Uber to buy Geometric Intelligence to strengthen its AI wing
US- based ride-hailing app Uber Inc. on Monday made two significant announcements in its blog.
The first was its creation of a new division for artificial intelligence (AI), called AI Labs, to be based in San Francisco. The second announcement was that Uber is acquiring an AI startup Geometric Intelligence.
"Uber is in the business of using technology to move people and things in the real world. With all of its complexity and uncertainty, negotiating the real world is a high-order intelligence problem. It manifests in myriad ways, from determining an optimal route to computing when your car or UberEATS order will arrive to matching riders for uberPOOL," the blog said indicating the importance of artificial intelligence and machine learning.
UberEATS is the world's biggest startup's food delivery business and UberPOOL is its ride-share service.

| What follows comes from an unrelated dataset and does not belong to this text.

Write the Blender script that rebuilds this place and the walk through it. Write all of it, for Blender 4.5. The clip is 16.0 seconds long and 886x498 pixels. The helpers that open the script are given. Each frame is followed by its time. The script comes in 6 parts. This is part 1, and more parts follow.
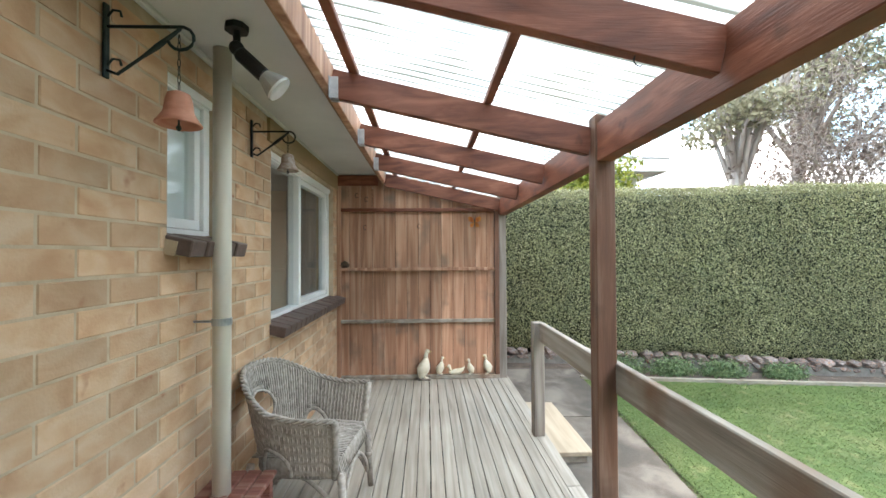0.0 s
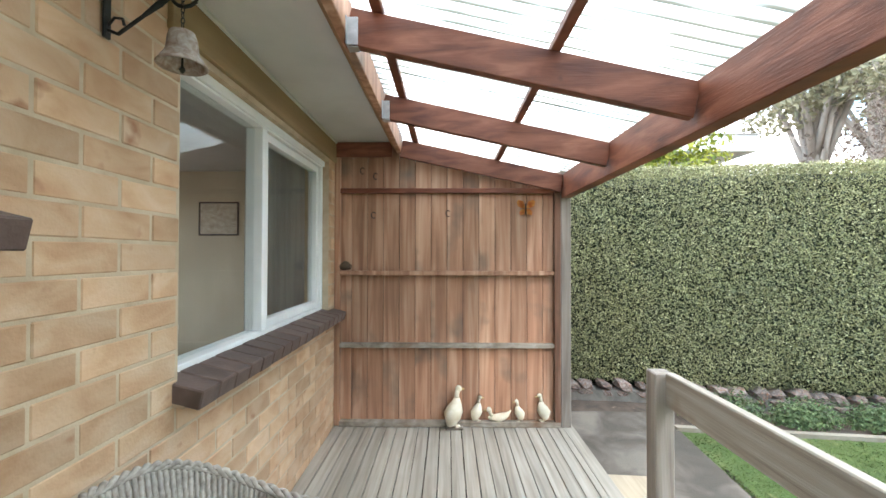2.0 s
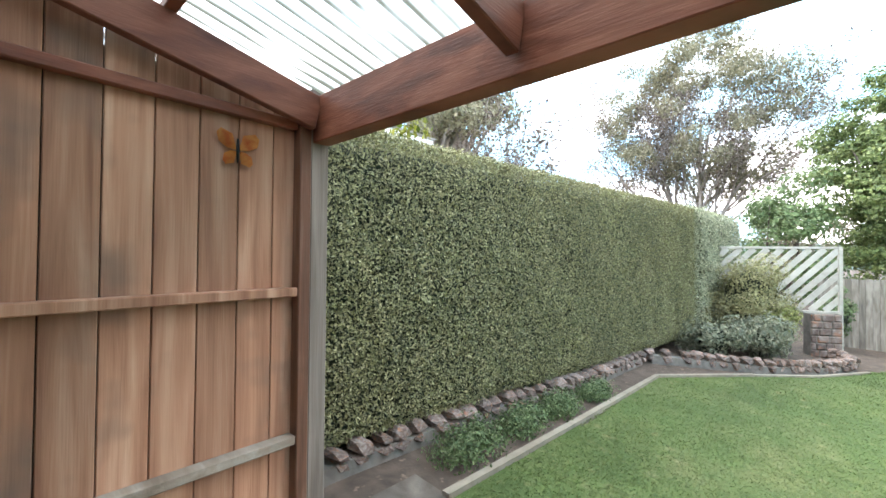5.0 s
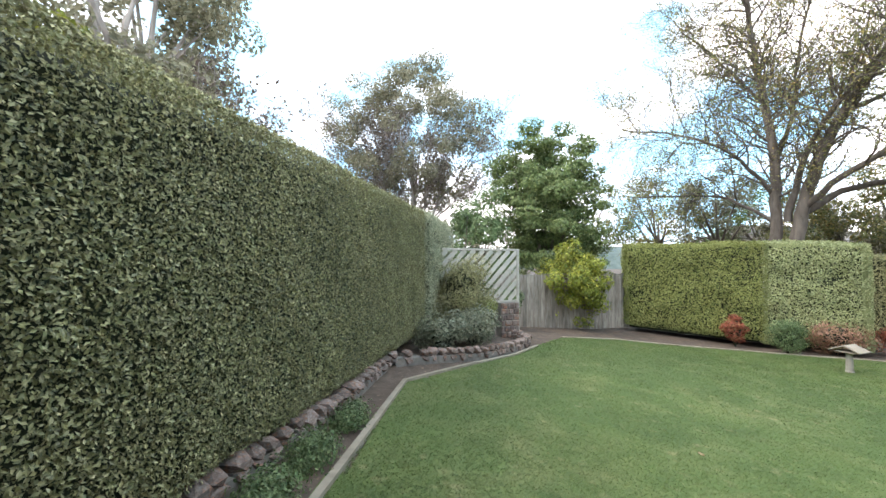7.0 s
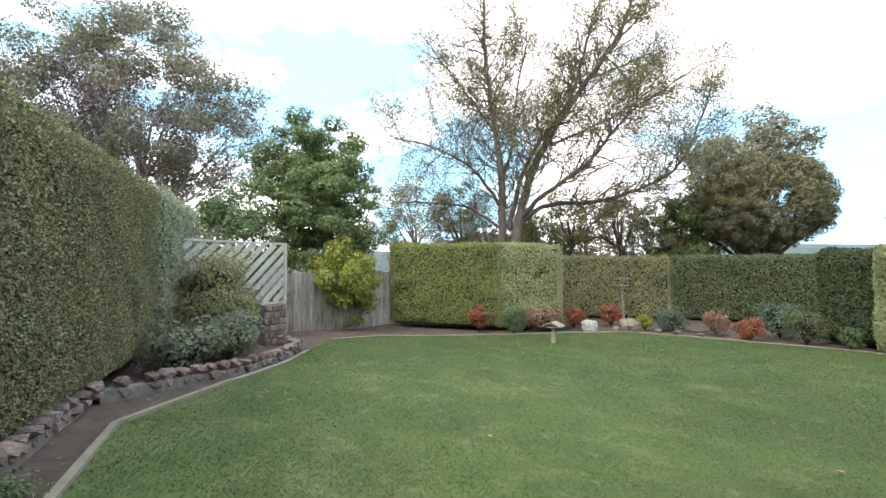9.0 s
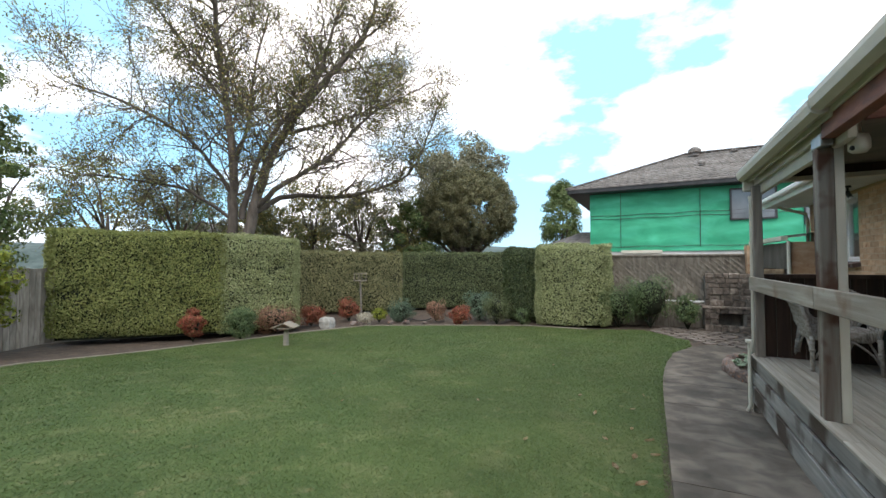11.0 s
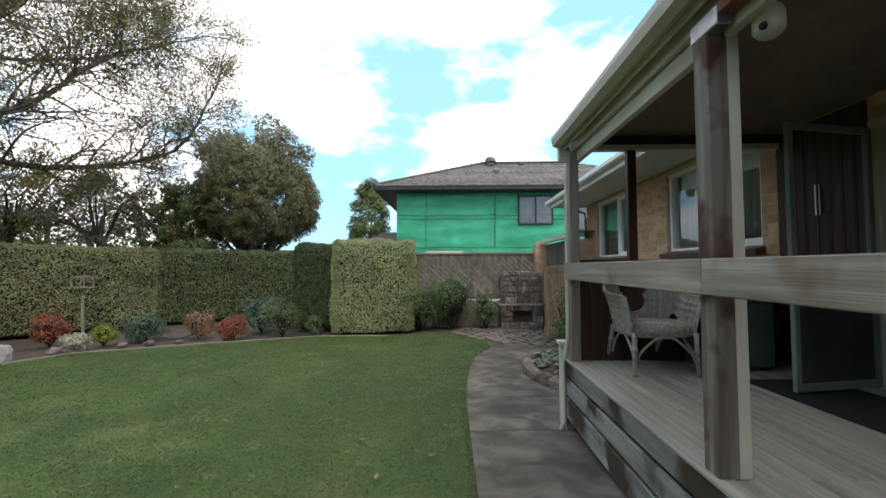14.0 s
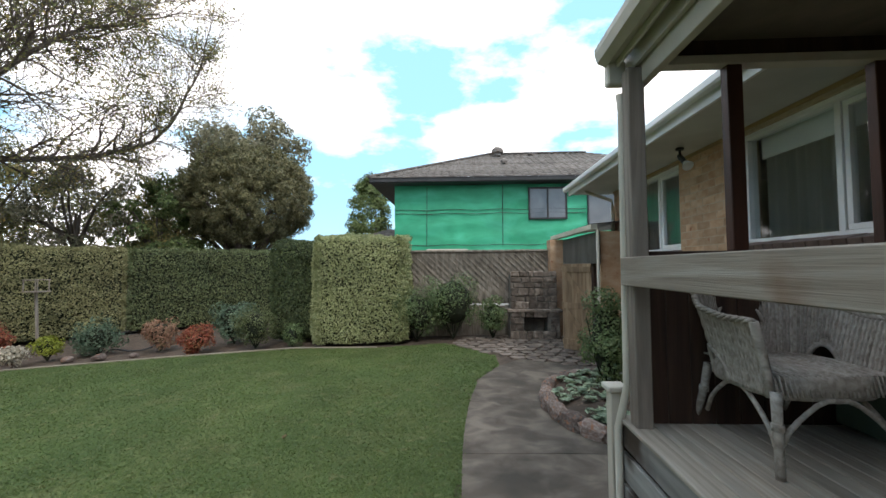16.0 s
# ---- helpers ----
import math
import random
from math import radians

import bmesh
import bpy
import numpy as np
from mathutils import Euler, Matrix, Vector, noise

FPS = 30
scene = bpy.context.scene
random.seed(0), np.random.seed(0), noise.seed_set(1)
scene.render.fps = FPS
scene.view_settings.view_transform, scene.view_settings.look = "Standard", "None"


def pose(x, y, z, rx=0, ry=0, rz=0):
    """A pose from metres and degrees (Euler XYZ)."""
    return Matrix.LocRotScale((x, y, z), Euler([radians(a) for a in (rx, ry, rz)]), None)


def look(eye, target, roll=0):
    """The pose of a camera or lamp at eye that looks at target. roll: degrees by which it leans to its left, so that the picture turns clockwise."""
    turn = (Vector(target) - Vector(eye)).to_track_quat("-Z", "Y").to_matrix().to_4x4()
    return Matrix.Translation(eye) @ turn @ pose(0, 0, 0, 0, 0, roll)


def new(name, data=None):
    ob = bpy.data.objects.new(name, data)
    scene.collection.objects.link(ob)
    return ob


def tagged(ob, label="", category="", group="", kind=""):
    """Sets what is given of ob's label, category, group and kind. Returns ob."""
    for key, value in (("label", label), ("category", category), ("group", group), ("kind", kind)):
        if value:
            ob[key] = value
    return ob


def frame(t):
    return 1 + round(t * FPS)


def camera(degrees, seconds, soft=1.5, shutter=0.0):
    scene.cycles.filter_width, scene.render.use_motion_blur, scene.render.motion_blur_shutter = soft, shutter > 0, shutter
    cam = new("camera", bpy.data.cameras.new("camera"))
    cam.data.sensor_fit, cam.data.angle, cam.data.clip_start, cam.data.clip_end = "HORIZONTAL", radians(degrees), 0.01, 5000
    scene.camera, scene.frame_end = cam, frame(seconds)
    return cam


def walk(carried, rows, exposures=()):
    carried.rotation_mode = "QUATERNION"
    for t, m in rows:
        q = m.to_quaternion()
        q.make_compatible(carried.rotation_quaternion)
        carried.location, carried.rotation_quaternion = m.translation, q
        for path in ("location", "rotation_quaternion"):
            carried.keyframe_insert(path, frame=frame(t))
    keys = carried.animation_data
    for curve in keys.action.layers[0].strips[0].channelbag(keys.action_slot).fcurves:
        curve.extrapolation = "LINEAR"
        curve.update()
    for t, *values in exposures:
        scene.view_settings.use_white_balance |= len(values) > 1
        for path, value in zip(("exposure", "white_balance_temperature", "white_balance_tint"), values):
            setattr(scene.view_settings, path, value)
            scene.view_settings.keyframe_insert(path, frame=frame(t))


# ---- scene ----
# ---- camera and walk ----
cam = camera(94.7, 16.0)
PATH = [
    (0, (0.325, -0.346, 1.574), (0.402, 1.652, 1.602), -0.3),
    (0.5, (0.315, 0.024, 1.591), (0.332, 2.024, 1.613), -0.1),
    (1, (0.298, 0.411, 1.566), (0.286, 2.411, 1.587), -0.2),
    (1.5, (0.287, 0.778, 1.568), (0.26, 2.778, 1.596), 0.0),
    (2, (0.218, 1.132, 1.564), (0.195, 3.131, 1.59), 0.1),
    (2.5, (0.186, 1.491, 1.534), (0.33, 3.485, 1.566), 0.2),
    (3, (0.196, 1.823, 1.535), (0.552, 3.791, 1.574), 0.3),
    (3.2, (0.204, 1.959, 1.536), (0.649, 3.908, 1.578), 0.4),
    (5.3, (0.278, 3.291, 1.562), (1.899, 4.462, 1.600), 0.4),
    (5.5, (0.386, 3.382, 1.542), (2.078, 4.446, 1.586), 0.3),
    (6, (0.637, 3.561, 1.535), (2.468, 4.362, 1.586), 0.1),
    (6.5, (0.887, 3.734, 1.513), (2.815, 4.261, 1.568), 0.1),
    (7, (1.137, 3.836, 1.496), (3.131, 3.984, 1.555), -0.0),
    (7.5, (1.404, 3.882, 1.485), (3.398, 3.742, 1.549), -0.1),
    (8, (1.617, 3.943, 1.466), (3.573, 3.527, 1.533), -0.3),
    (8.5, (1.815, 3.978, 1.430), (3.665, 3.222, 1.497), -0.2),
    (9, (2.015, 3.936, 1.276), (3.775, 2.989, 1.354), -0.3),
    (9.5, (2.182, 3.823, 1.240), (3.845, 2.714, 1.307), -0.1),
    (10, (2.181, 3.714, 1.304), (3.601, 2.307, 1.361), 0.0),
    (10.2, (2.227, 3.577, 1.287), (3.540, 2.070, 1.344), -0.0),
    (12.3, (2.623, 2.421, 1.018), (3.043, 0.467, 1.097), -0.4),
    (12.5, (2.632, 2.262, 0.987), (2.991, 0.297, 1.072), -0.3),
    (13, (2.643, 1.826, 0.933), (2.799, -0.166, 1.025), 0.3),
    (13.5, (2.574, 1.462, 0.963), (2.642, -0.535, 1.047), -0.3),
    (14, (2.512, 1.001, 0.950), (2.561, -0.996, 1.037), -0.1),
    (14.5, (2.427, 0.575, 0.949), (2.481, -1.422, 1.037), -0.1),
    (15, (2.355, 0.182, 0.976), (2.427, -1.815, 1.060), -0.6),
    (15.5, (2.371, -0.253, 0.936), (2.453, -2.249, 1.026), -0.2),
    (16, (2.329, -0.712, 0.937), (2.417, -2.708, 1.024), -0.4),
]
EXPOSURES = [(0.0, 2.55), (2.5, 2.8), (3.2, 2.75), (5.5, 2.1), (7.0, 1.55), (9.0, 1.30), (10.0, 1.02), (12.5, 0.48), (16.0, 0.54)]
walk(cam, [(t, look(eye, to, roll)) for t, eye, to, roll in PATH], EXPOSURES)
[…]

"It extends to teaching a self-driven machine to safely and autonomously navigate the world, whether a car on the roads or an aircraft through busy airspace or new types of robotic devices. In spite of notable wins with machine learning in recent years, we are still very much in the early innings of machine intelligence," the blog added.
The 15-member team of Geometric Intelligence will form "the initial core" of the AI Labs team, the company said, and it will be headed by Gary Marcus, the founder and CEO of Geometric Intelligence.

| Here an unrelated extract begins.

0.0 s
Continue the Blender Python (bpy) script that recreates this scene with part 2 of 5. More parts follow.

Uber, co-founded by Travis Kalanick, has been investing in and testing driverless cars in the US and it is competing with the likes of Google, in that space.
In September this year, it carried out an audacious experiment in the streets of Pittsburgh in US. Uber deployed a fleet of driverless cars laden with lasers, cameras and other sensors on the roads of Pittsburgh. The cars were seen steering themselves to pick up Uber passengers who are used to being fetched by cars driven by humans.

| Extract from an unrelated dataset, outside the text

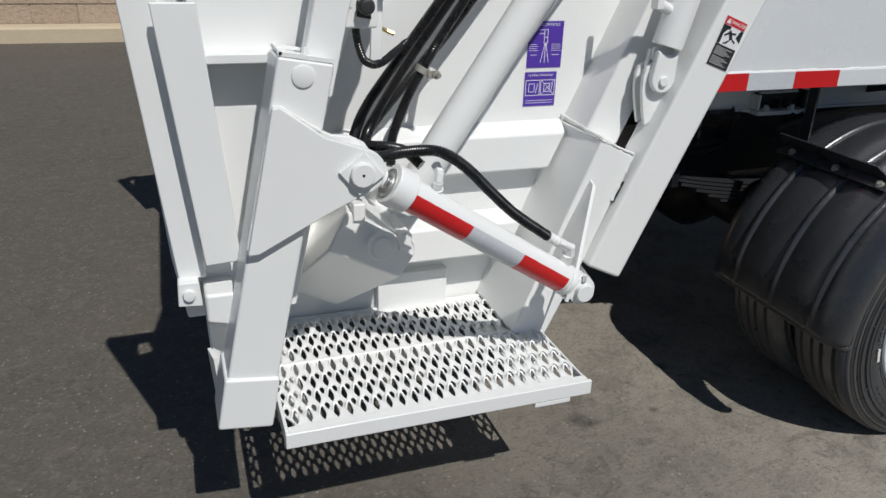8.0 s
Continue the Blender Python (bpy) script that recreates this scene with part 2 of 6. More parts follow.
k.l.new(k.ramp(v3.outputs["Distance"], 0.22, 0.36, 1, 0), grit.inputs[0])
k.l.new(k.ramp(sep3.outputs["Red"], 0.95, 1.0, 0, 0.85), grit.inputs[1])
k.tint(grit.outputs["Value"], (0.40, 0.37, 0.32))
pit = k.n.new("ShaderNodeMath")
pit.operation = "MULTIPLY"
k.l.new(k.ramp(v3.outputs["Distance"], 0.15, 0.40, 1, 0), pit.inputs[0])
k.l.new(k.ramp(sep3.outputs["Green"], 0.88, 0.98, 0, 0.6), pit.inputs[1])
k.tint(pit.outputs["Value"], (0.06, 0.057, 0.053))
v2 = k.n.new("ShaderNodeTexVoronoi")
v2.inputs["Scale"].default_value = 52
k.l.new(k.where, v2.inputs["Vector"])
sep2 = k.n.new("ShaderNodeSeparateColor")
k.l.new(v2.outputs["Color"], sep2.inputs["Color"])
near = k.ramp(v2.outputs["Distance"], 0.14, 0.30, 1, 0)
pale = k.ramp(sep2.outputs["Blue"], 0.90, 1.0, 0, 0.4)
both = k.n.new("ShaderNodeMath")
both.operation = "MULTIPLY"
k.l.new(near, both.inputs[0])
k.l.new(pale, both.inputs[1])
k.tint(both.outputs["Value"], (0.40, 0.365, 0.31))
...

Lyft, America's second-largest ride-hailing service after Uber, is also expecting self-driving cars to account for a majority of its rides within five years, according to its co-founder and president John Zimmer.
In India, Uber is in a cash-burning race with Ola, the dominant player in the local market. The US cab-hailing firm recently decided to sell its China operations to bigger local rival Didi Chuxing in a deal that will give Uber a one-fifth stake in Didi. Uber earlier said the deal with Didi will allow it to invest more in India.